Result of a procedure before the European Court of Human Rights
Recognition of a violation
The European Court of Human Rights scrutinizes whether rights entrenched in the European Convention on Human Rights have been infringed upon. If the Court comes to the conclusion that this is the case, it holds that there has been a violation. This ruling as such does not have a direct effect. In particular, the Court cannot quash or alter judgements by domestic courts. The ruling that Convention rights have been breached provides, on the one hand, moral satisfaction for the applicant. It is also a reminder for the state to observe its obligations under the Convention.

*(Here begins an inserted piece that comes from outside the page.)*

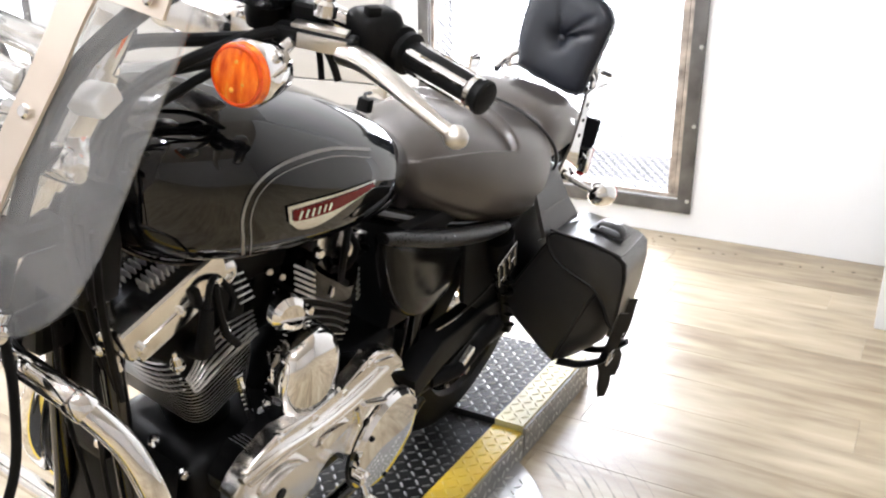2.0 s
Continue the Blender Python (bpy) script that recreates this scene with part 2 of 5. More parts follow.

On the other hand, procedure codes in states parties to the ECHR usually contain provisions to the effect that an applicant is entitled to a retrial or to compensation if the European Court of Human Rights has found in his favour.
In addition to that, the European Court of Human Rights may grant a compensation to a successful applicant. There is compensation for pecuniary damage and compensation for non-pecuniary damage. Compensation for pecuniary damages means that the applicant is reimbursed for measurable financial or material losses he has suffered because of a violation of his rights. The Court frequently awards compensation for pecuniary damages when the applicants‘ right to property has been violated (however, this is not the only category of cases in which pecuniary damage is awarded).
Compensation for non-pecuniary damage is to reimburse the applicant for the distress he has suffered due to the violation of his rights. The European Court of Human Rights has discretion as to whether it grants compensation for non-pecuniary damage and in what amount. In many cases sums awarded range vom 2.000 – 10.000 €.